Nach ein paar Stunden und nur wenigen Kilometern auf schlechten Nebenstrassen beschliessen wir, ab jetzt auf Hauptstrassen direkt nach Diu zu fahren. In den Städten ist das einfacher gesagt als getan, weil wir nie die Umfahrungsstrasse finden und dann mitten in der Stadt landen, von wo wir uns mühsam wieder in die richtige Richtung herausfragen müssen. Bei den nicht gerade aufgeweckten Gujaratis ist dies kein leichtes Unterfangen. Da werden wir auch schon mal mit unserem über zwei Meter breiten Wohnmobil über eine Brücke geschickt, wo gerade ein Dreirad durchschlüpfen kann.
An einer Kreuzung zieht ein Mann seinen Karren mit einem Abstand von 10 cm an unserem Auto vorbei und übersieht dabei, dass die geladenen Äste mehr als einen halben Meter seitlich über den Karren herausrägt. Die Äste kratzen und kreischen am ganzen Floh entlang. Diese Ortschaft haben wir deshalb von Surendranagar auf Surrender Nagar umgetauft – da ist alles verloren.

18. November 1995

Auf unserer Strasse, der State Highway Nr. 33, sind die Kilometersteine mit „Kodinar 70 km“ angeschrieben – wunderbar, dorthin wollen wir. Nach 20 km ist die Fahrt jedoch zu Ende: Wir stehen am Tor des Nationalparks, wo zwar die Strasse durchführe, aber nur für Geländefahrzeuge tauglich sei. Wir sollen die Route weiter östlich über Una nehmen. Soviel zum gujaratischen Strassensystem.
Unterwegs kreuzen wir immer wieder Herden mit Kühen und Wasserbüffeln. Dabei arbeiten wir im Team: Albi fährt und hupt, ich schlage mit einem Stock die dummen Büffel zur Seite (Albi sagt dauernd „fester, fester, sonst spüren sie nichts!“), und Prinz bellt lauthals. So passiert es später in der Schweiz, dass Prinz zu bellen beginnt, wenn wir wegen einem Velofahrer abbremsen müssen.
Auch die östliche Route führt durch den Nationalpark, aber auf geteerter Strasse. Den sehr seltenen indischen Löwen sehen wir natürlich nicht, dafür viele Spotted Deer, eine Hirschart mit weissen Punkten.

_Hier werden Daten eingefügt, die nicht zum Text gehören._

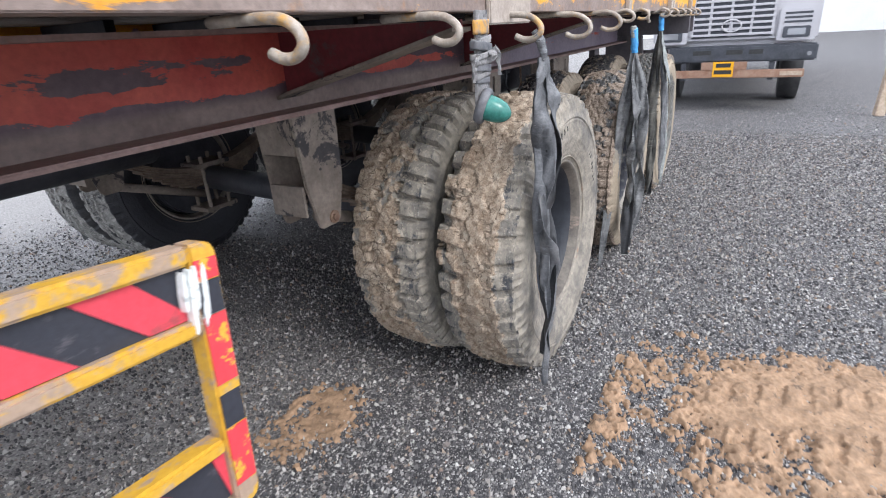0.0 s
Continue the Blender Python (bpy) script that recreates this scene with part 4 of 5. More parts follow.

In Diu, der ehemals portugiesischen Insel, fahren wir direkt an die Nagoa Beach, wo wir uns, wie alle anderen Travellers auch, beim General einquartieren. Der General ist die strenge 50jährige Besitzerin des einzigen Guesthouses am Strand. Check-out ist um 8 Uhr morgens. Mittag- und Abendessen müssen bis 10 Uhr detailliert vorausbestellt werden, mit genauer Mengenangabe von Reis, Dhal und sogar die genaue Anzahl Chappattis! Ausserdem behandelt sie ihre Gäste recht unfreundlich, nur wir sind eine Ausnahme. Da sie stolze Besitzerin von Haushunden ist (so etwas kennt man in Indien kaum), können wir uns mit unserem Prinz schon bald gute Freunde nennen.

19. – 25. November 1995

Wir geniessen ein paar Ferientage am Strand. Es läuft hier nicht viel, ausser am Sonntag, da ist Diu voller Gujarati, die ihren „trockenen“ Staat verlassen, um hier Bier trinken zu kommen. Wir lesen viel, gehen mit Prinz spazieren, unterhalten uns mit anderen Rucksackreisenden, und Albi versucht mittels Betriebshandbuch herauszufinden, ob er nicht doch etwas an unserem Wohnmobil schrauben könnte. Als alter Landrover-Fahrer ist er sich solch lange Zeit ohne schmutzige Hände gar nicht mehr gewohnt! Aber unser Floh ist kerngesund.

26. November 1995

Heute ist genug gefaulenzt! Wir müssen wieder weiter. Auf Gujarats Strassen kommen wir wie gewohnt nur langsam voran und erreichen erst am Nachmittag Palitana, eine Pilgerstadt der Jain.